Rewrite

April 2003

About a year ago, i bought adamish.co.uk, and decided to make a home page. Unfortunately i didn't know much about HTML then, and i introduced many faults and flaws into the original design. Many design inconstistencies have also crept into this site. Now i have a bit of time on my hands, i have decided to redo the whole site. i shall call the remake process the "road map".

All of this goes to highlight it is easier to do the design process first!!

Things to do

XHTML

In essence, pages written in correct XML according to a DTD provided by the W3C. See www.w3c.org for details.

Advantages?: XHTML easier to parse by browsers, therefore used by PDAs/mobile phones. Also easier to verify correctness. Easy to extend XHTML, although most users do not use its extensibility

Differences?: Almost identifical to strict HTML 4.01, except all tags must be in lowercase and must be finished, i.e. <tag> </tag>. Tags like img must be written as <tag attribute1="" ... attributeN=""/>. Note the forward slash before the last >. Also documents must have a <?xml ?> thing at the begining.

Conclusion: It would be quite easy to convert to XHTML since my style of coding is to already use lowercase mostly complete tags. Adding a header to each file would be a trivial scripting matter.

Logging system

Update Jan 2004: Home-brew logging system has now been replaced with awstats.

Although the hosting company i use provide a logging system it is not particularly good and does not provide addresses of visitors. i have currently upgraded most of my site to use standard header and footer inc files. i hope to insert code into one of these files to record requests for the particular page, along with the referer, IP, host name, date and time etc.

i think i'll use some kind of XML structure, since this will be easy to parse by a web interface. Times will be stored using a UNIX date-stamp integer, this will allow dates to be converted into any format with ease.

i hope to also include a mechanism to record how long is spent on each page by looking at the time until the next request from the same address and also filtering erroneous results generated by this process by applying some sensible heuristic.

July 13th: Logging system finished. It provides logging of all pages apart from the log system itself. It records referer, date, time, hostname and the page being requested. It also, where possible calculates the time spent on each page by the difference in time between requests from the same host.

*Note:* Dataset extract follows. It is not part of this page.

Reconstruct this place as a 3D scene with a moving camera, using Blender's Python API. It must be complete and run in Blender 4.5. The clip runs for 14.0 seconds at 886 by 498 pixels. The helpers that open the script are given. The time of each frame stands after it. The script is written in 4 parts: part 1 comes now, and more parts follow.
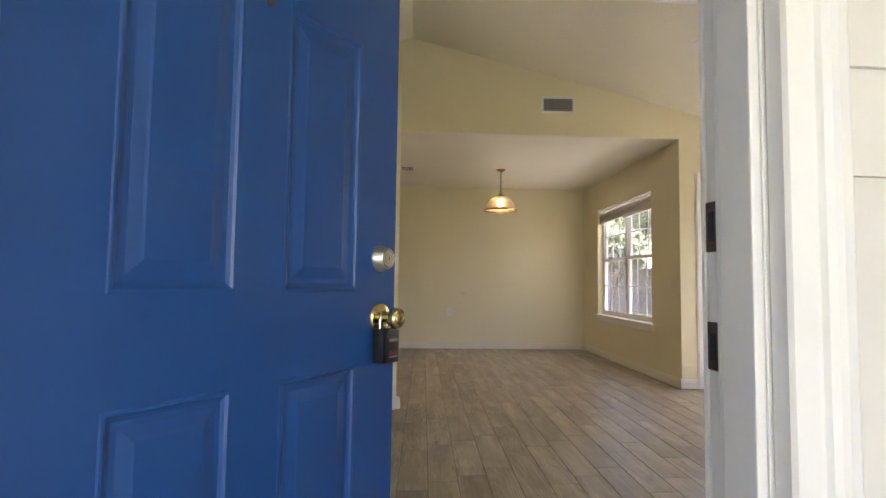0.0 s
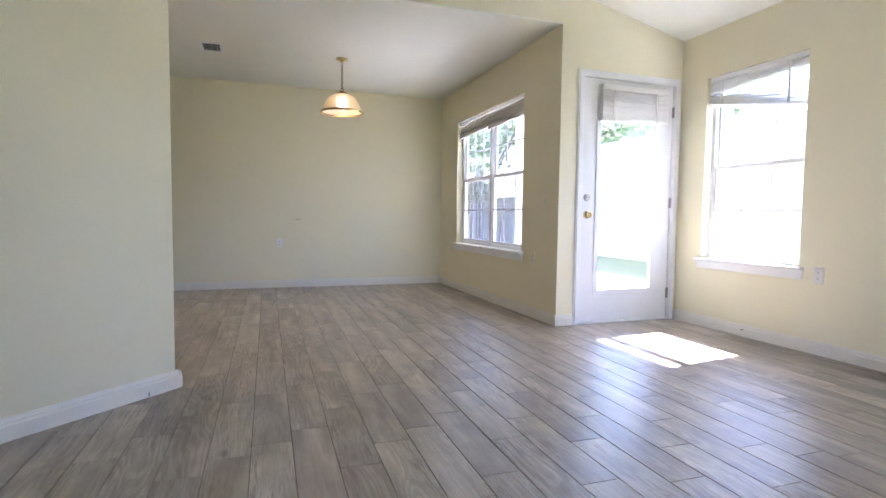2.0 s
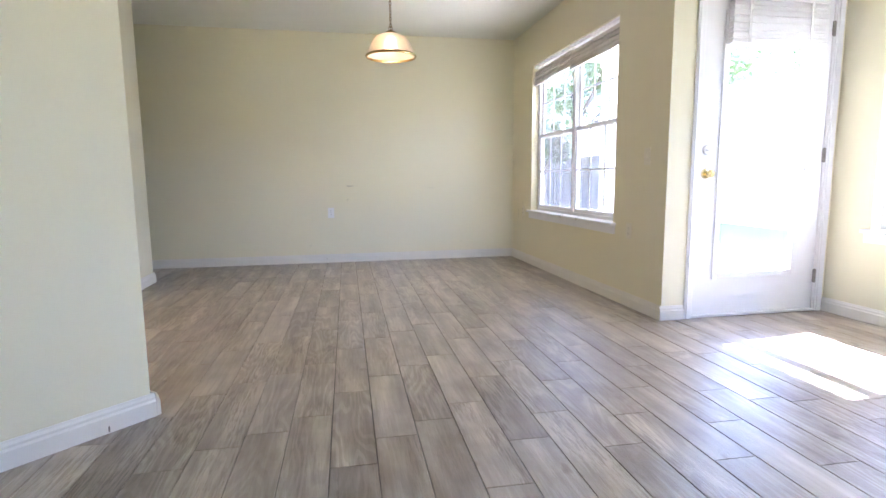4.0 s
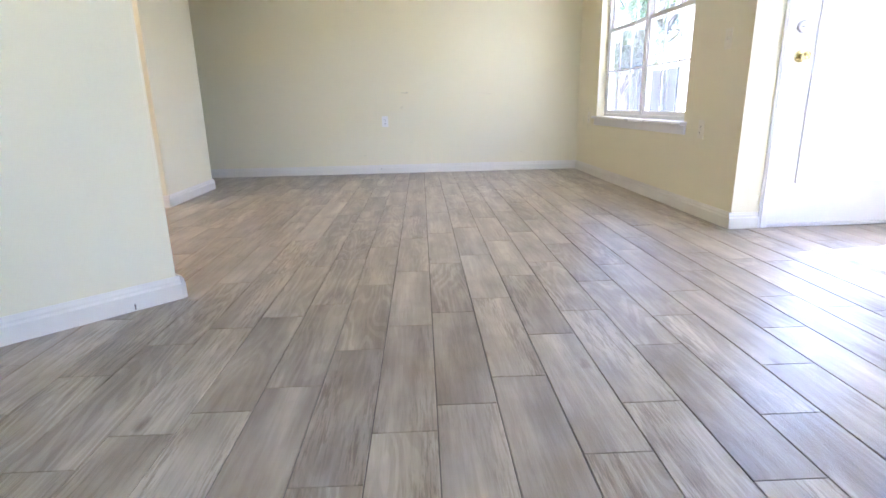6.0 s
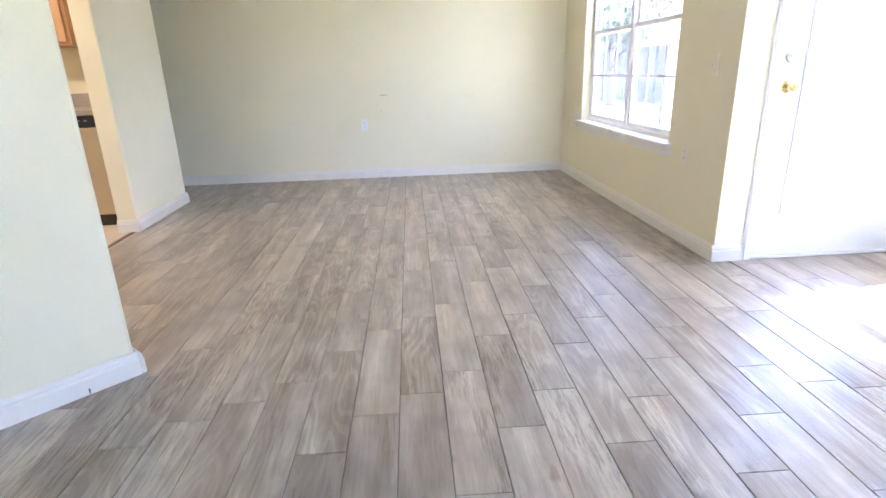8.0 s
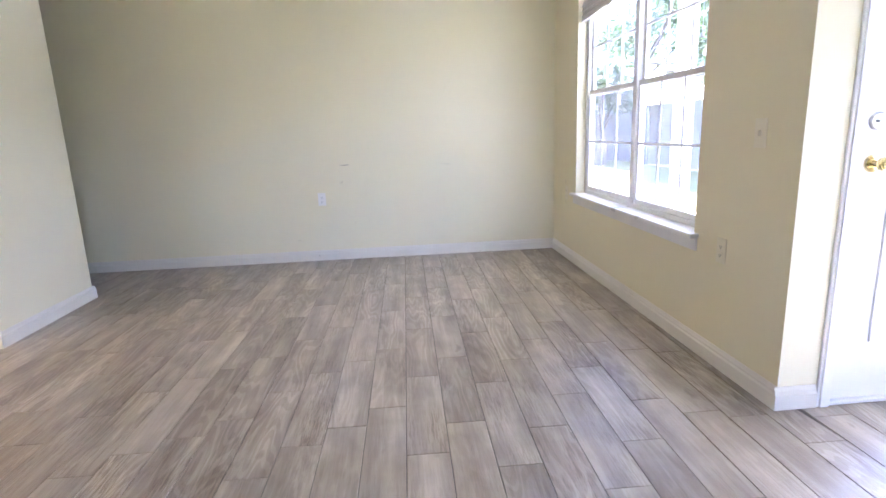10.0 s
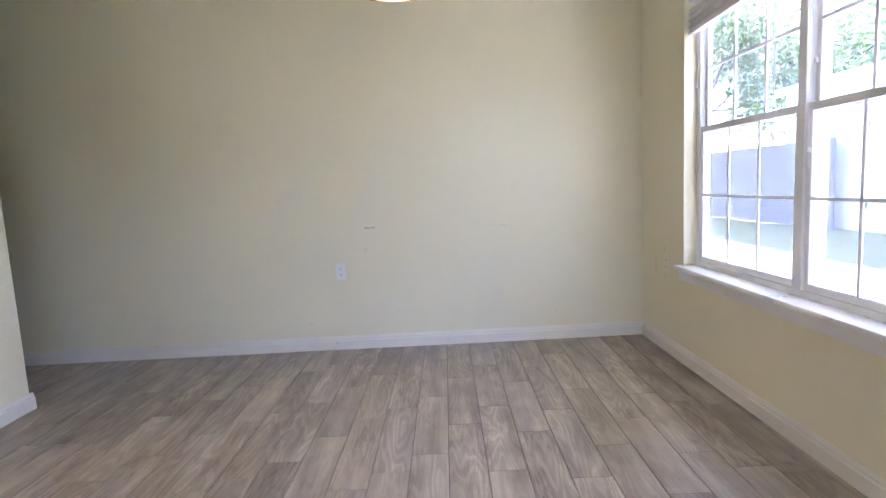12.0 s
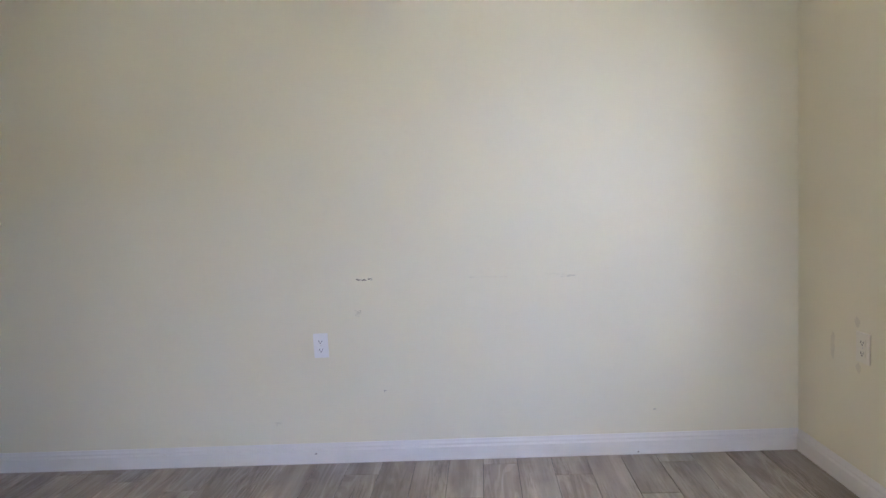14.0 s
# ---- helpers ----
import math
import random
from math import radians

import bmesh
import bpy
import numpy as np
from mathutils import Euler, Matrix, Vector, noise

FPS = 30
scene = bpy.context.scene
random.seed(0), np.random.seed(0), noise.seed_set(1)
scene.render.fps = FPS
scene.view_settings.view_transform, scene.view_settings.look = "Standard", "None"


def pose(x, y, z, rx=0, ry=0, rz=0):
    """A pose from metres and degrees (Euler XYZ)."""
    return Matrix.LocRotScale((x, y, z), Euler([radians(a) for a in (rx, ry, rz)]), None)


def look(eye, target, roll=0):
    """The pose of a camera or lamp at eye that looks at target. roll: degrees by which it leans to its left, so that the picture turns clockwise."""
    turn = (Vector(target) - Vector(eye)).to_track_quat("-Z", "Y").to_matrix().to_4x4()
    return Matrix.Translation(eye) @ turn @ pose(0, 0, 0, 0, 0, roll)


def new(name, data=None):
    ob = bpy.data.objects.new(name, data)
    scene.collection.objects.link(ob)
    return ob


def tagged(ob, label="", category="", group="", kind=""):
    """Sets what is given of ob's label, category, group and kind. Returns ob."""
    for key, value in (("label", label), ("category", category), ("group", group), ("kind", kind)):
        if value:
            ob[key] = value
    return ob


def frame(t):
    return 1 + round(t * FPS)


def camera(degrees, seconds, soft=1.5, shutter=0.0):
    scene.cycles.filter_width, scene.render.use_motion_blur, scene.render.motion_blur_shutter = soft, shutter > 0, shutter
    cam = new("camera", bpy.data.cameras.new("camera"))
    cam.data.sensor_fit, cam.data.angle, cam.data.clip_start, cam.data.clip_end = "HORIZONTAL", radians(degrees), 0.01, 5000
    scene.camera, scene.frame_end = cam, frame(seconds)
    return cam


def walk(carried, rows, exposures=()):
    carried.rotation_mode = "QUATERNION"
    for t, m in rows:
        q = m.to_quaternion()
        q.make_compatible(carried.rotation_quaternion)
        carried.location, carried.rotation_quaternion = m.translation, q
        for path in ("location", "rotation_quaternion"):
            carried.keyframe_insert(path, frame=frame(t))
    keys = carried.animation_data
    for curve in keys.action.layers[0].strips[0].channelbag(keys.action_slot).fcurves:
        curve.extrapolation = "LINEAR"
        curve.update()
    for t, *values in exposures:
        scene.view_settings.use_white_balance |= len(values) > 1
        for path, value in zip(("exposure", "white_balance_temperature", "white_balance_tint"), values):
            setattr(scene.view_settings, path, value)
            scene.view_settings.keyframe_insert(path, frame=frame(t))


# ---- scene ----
cam = camera(79.6, 14.0)
PATH = [
    (0, (0.112, 0.201, 1.036), (0.21, 2.194, 1.16), 0.8),
    (0.5, (0.203, 0.697, 1.023), (0.386, 2.685, 1.14), 0.6),
    (1, (0.265, 1.049, 0.978), (0.501, 3.033, 1.061), 0.5),
    (1.5, (0.312, 1.333, 0.961), (0.75, 3.284, 0.923), 0.8),
    (2, (0.396, 1.53, 0.93), (1.047, 3.417, 0.808), 0.7),
    (2.2, (0.452, 1.599, 0.939), (1.124, 3.477, 0.794), 0.5),
    (4.3, (0.809, 2.507, 0.935), (1.065, 4.473, 0.669), -0.7),
    (4.5, (0.863, 2.552, 0.91), (1.036, 4.526, 0.642), -0.8),
    (5, (0.899, 2.563, 0.848), (1.009, 4.537, 0.548), -0.9),
    (5.5, (0.938, 2.532, 0.78), (1.034, 4.49, 0.384), -1.0),
    (6, (0.952, 2.519, 0.748), (1.046, 4.446, 0.221), -1.2),
    (6.5, (0.956, 2.527, 0.746), (1.052, 4.425, 0.123), -1.4),
    (7, (0.974, 2.572, 0.82), (1.078, 4.457, 0.16), -1.5),
    (7.5, (1.007, 2.627, 0.987), (1.124, 4.51, 0.322), -1.6),
    (8, (1.059, 2.715, 1.09), (1.181, 4.608, 0.457), -1.8),
    (8.5, (1.167, 2.907, 1.124), (1.318, 4.817, 0.551), -1.8),
    (8.7, (1.207, 2.982, 1.157), (1.375, 4.894, 0.596), -2.0),
    (11, (1.375, 4.317, 1.116), (1.456, 6.288, 0.784), -2.54),
    (11.5, (1.374, 4.606, 1.174), (1.405, 6.584, 0.877), -2.77),
    (12, (1.354, 4.839, 1.139), (1.363, 6.826, 0.904), -2.85),
    (12.5, (1.333, 5.108, 1.149), (1.348, 7.097, 0.937), -2.98),
    (13, (1.351, 5.437, 1.174), (1.336, 7.429, 0.992), -3.08),
    (13.5, (1.350, 5.815, 1.182), (1.245, 7.806, 1.012), -3.30),
    (14, (1.377, 6.187, 1.206), (1.260, 8.176, 1.031), -3.35),
]
EXPOSURES = [(0.0, 3.72, 6850, 26), (0.5, 3.90, 6550, 20), (1.0, 4.02, 6050, 18), (1.5, 4.16, 5500, 24), (2.0, 4.22, 5380, 26), (3.2, 4.5, 5380, 26), (5.0, 4.8, 5380, 26), (6.5, 5.08, 5260, 25), (7.5, 5.2, 5240, 25), (8.5, 5.15, 5200, 26), (11.0, 4.67, 5160, 30), (12.5, 4.56, 5150, 30), (14.0, 4.56, 5020, 32)]
walk(cam, [(t, look(eye, target, roll)) for t, eye, target, roll in PATH], EXPOSURES)

# ---- world, sun ----
SUN_DIR = Vector((0.655, 0.092, 0.75)).normalized()      # towards the sun
world = bpy.data.worlds.new("sky_world")
scene.world = world
world.use_nodes = True
wn = world.node_tree
sky = wn.nodes.new("ShaderNodeTexSky")
sky.sky_type = "NISHITA"
sky.sun_disc = False
sky.sun_elevation = math.asin(SUN_DIR.z)
sky.sun_rotation = math.atan2(SUN_DIR.x, SUN_DIR.y)
wn.nodes["Background"].inputs["Strength"].default_value = 0.11
haze = wn.nodes.new("ShaderNodeHueSaturation")        # humid, hazy blue
haze.inputs["Saturation"].default_value = 0.95
wn.links.new(sky.outputs[0], haze.inputs["Color"])
wn.links.new(haze.outputs[0], wn.nodes["Background"].inputs["Color"])
sun_data = bpy.data.lights.new("sun", "SUN")
sun_data.energy, sun_data.angle, sun_data.color = 5.0, radians(0.5), (1.0, 0.965, 0.915)
sun = new("sun", sun_data)
sun.matrix_world = look(SUN_DIR * 40, (0, 0, 0))


# ---- materials ----
def nodes_of(name):
    m = bpy.data.materials.new(name)
    m.use_nodes = True
    return m, m.node_tree, m.node_tree.nodes["Principled BSDF"]


def coords(nt, scale=(1, 1, 1), object_space=False):
    tc = nt.nodes.new("ShaderNodeTexCoord")
    mp = nt.nodes.new("ShaderNodeMapping")
    mp.inputs["Scale"].default_value = scale
    if object_space:
        nt.links.new(tc.outputs["Object"], mp.inputs["Vector"])
    else:
        geo = nt.nodes.new("ShaderNodeNewGeometry")
        nt.links.new(geo.outputs["Position"], mp.inputs["Vector"])
    return mp.outputs["Vector"]


def noise_tex(nt, vec, scale, detail=4, rough=0.55):
    n = nt.nodes.new("ShaderNodeTexNoise")
    n.inputs["Scale"].default_value, n.inputs["Detail"].default_value, n.inputs["Roughness"].default_value = scale, detail, rough
    nt.links.new(vec, n.inputs["Vector"])
    return n.outputs["Fac"]


def ramp(nt, fac, stops):
    r = nt.nodes.new("ShaderNodeValToRGB")
    while len(r.color_ramp.elements) < len(stops):
        r.color_ramp.elements.new(0.5)
    for e, (p, c) in zip(r.color_ramp.elements, stops):
        e.position, e.color = p, (*c, 1)
    nt.links.new(fac, r.inputs["Fac"])
    return r.outputs["Color"]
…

July 17th: Completed a searchstring retrieval system. . This provides a list of search strings extracted from the HTTP_REFERER data. It is quite simplistic but works for most search engines. It works in the following way:

Convert all pages to PHP

i wrote the following script to rename all the .html files as .php files. The script also changes any .html entries in the any files to .php. This will hopefully keep the hyperlinks intact.

#!/bin/bash

for i in `find . -regex '.*\.php\|.*\.html'`
{
        sed -e 's/\.html/.php/' $i > tmp;
        mv tmp $i;
        mv $i `echo $i | sed -e 's/\.html/.php/'`;
}

i also included the following line in my .htaccess file to forward requests to html pages as requests to the same named php page. This will help to stop broken links from search engines or other external sources. i will remove this forwarding support after google updates its index.

RedirectMatch 301 (.*)\.html$ http://www.ghostofashark.co.uk$1.php

Server side includes for headers and footers

i used the php include() function to include a header.inc and a footer.inc file. This will help to maintain constitency. Instead of having a predesigned header navigation bar, the navigation bar is computed on demand by php code in the header.inc file.

i also included a head.inc file in the <head></head> section of each file. This allows for more standardisation. Also a no robots META tag is included to prevent certain sections of the site being archived by google. This included my blog, and music and film listings.

Style sheet

i have improved my style sheet to be attempt to be more logical and less complex.

i define the core HTML tags, i.e body, h1,h2,h3,ul etc. i turn off borders for img.

To make text clearer to read, i now use justified sans-serif paragraphs that are limited to 40% page width.

p tags are indented by 5%, all other div tags, ul,ol etc, are indented by 10%. Global body margins are at 10% both sides.

There are also the following additional classes.

For tables, i defined th. To make long lists in tables more readable, i provided classes for odd, even, and highlighted rows.

i also now include it as an inline style section in the head of every file. This will help to reduce the server load and keep each page self contained.